**Data**:
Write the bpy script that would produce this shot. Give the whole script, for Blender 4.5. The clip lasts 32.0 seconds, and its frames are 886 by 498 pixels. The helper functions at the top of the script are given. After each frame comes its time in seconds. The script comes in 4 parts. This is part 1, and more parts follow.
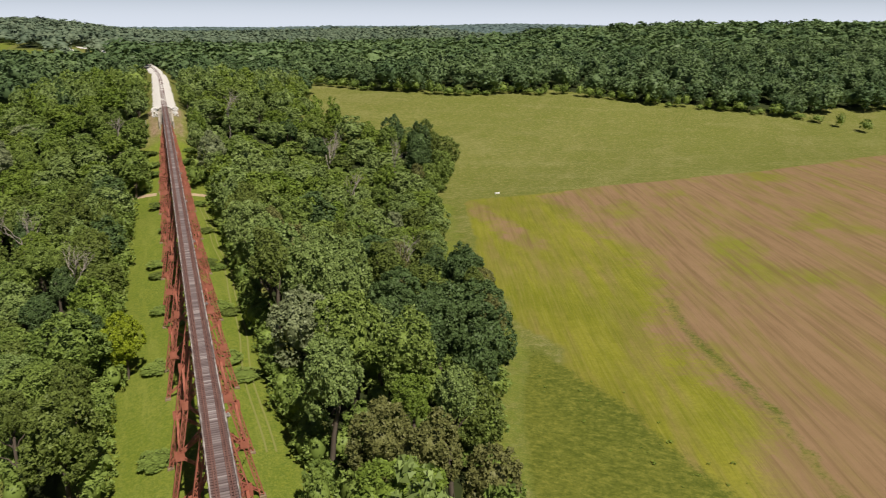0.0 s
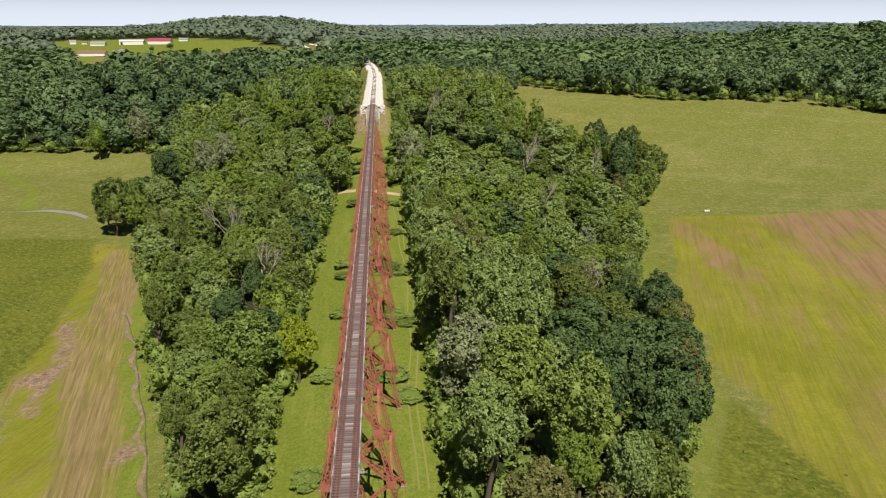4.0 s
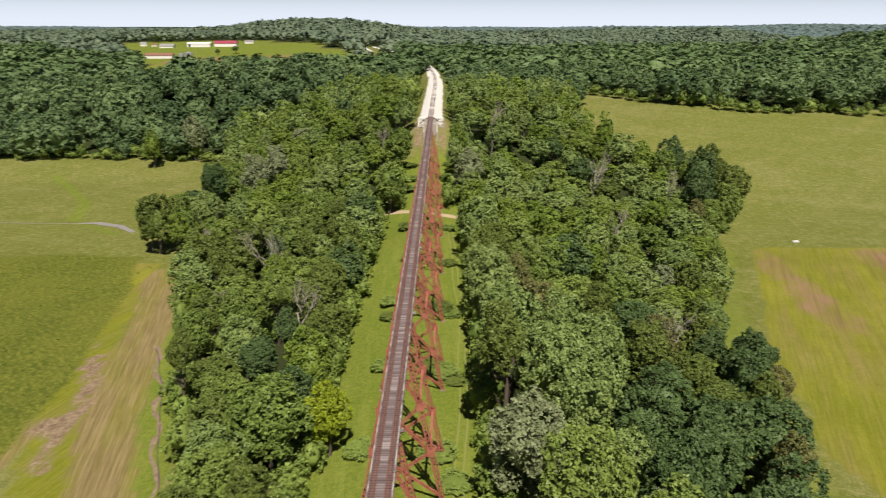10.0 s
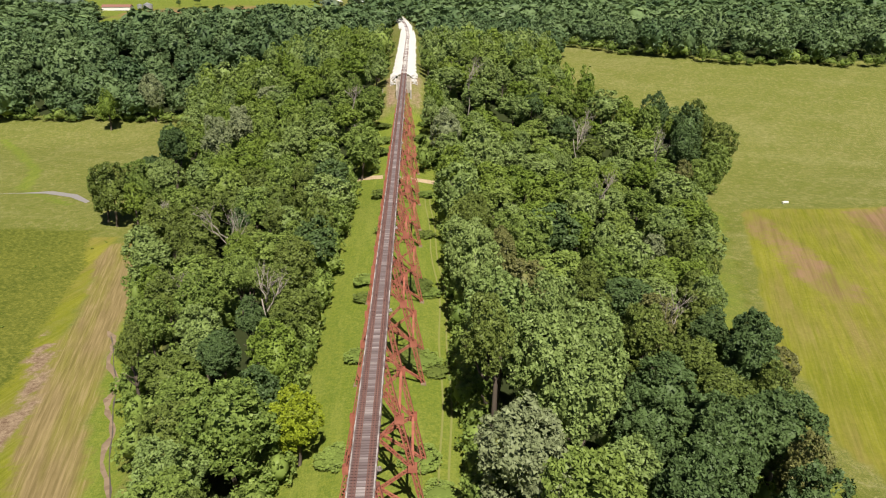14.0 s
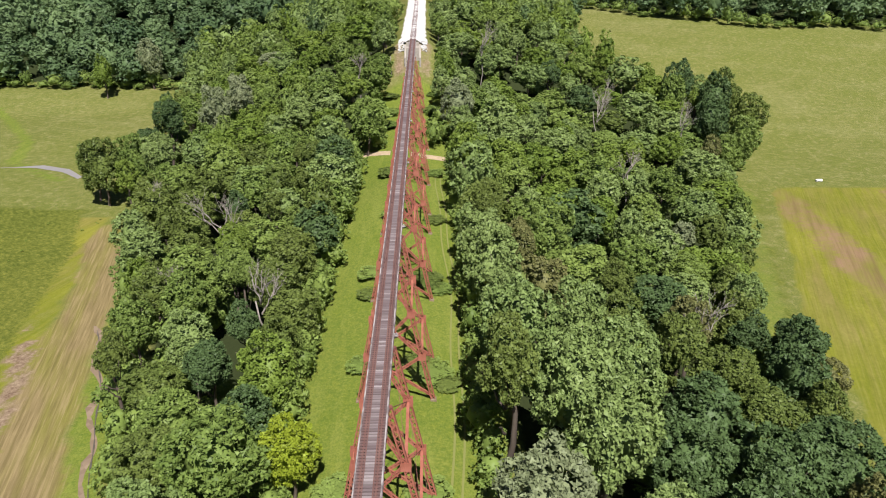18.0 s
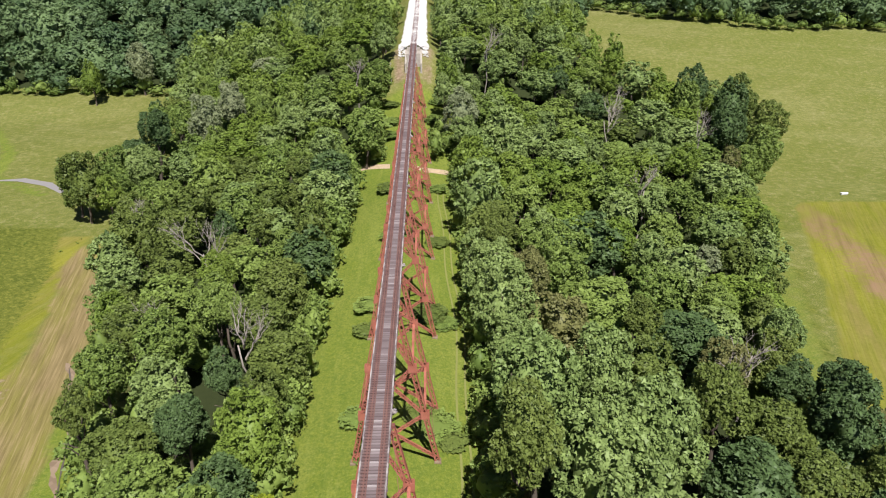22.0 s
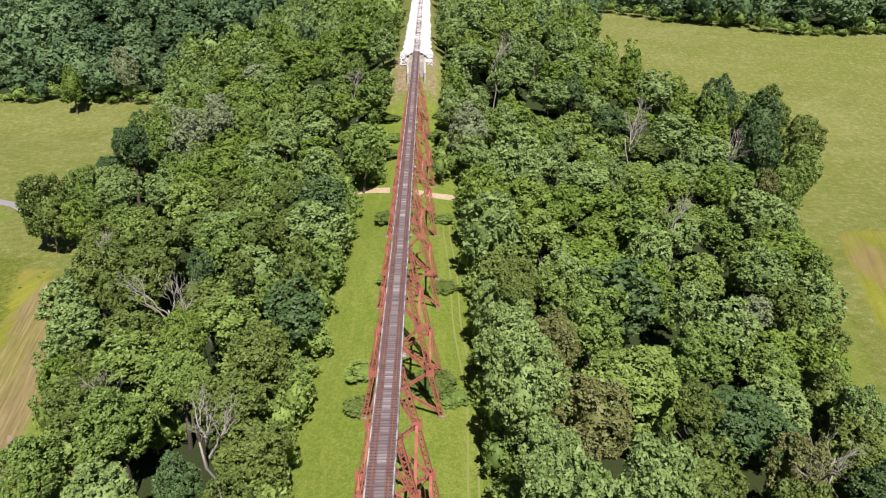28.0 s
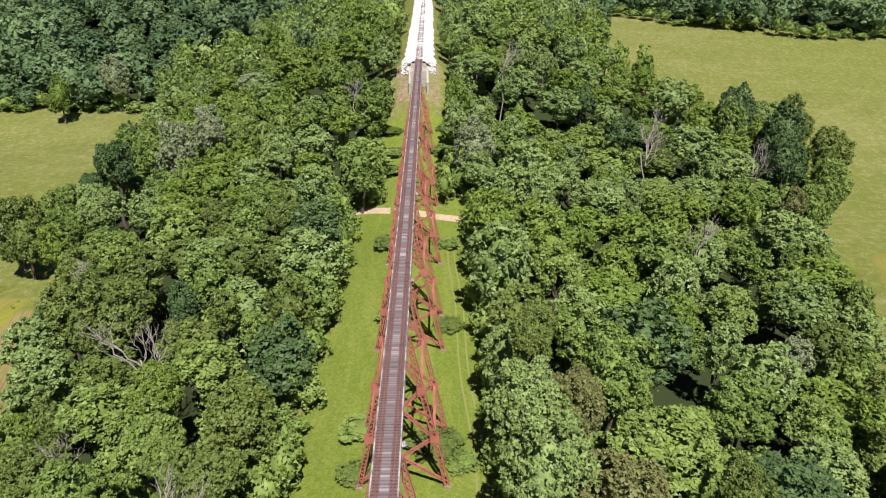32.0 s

**Required work**:
Every line of the material is to be quoted exactly, with no pictures carried over.

**Response below**:
Write the bpy script that would produce this shot. Give the whole script, for Blender 4.5. The clip lasts 32.0 seconds, and its frames are 886 by 498 pixels. The helper functions at the top of the script are given. After each frame comes its time in seconds. The script comes in 4 parts. This is part 1, and more parts follow.
0.0 s
4.0 s
10.0 s
14.0 s
18.0 s
22.0 s
28.0 s
32.0 s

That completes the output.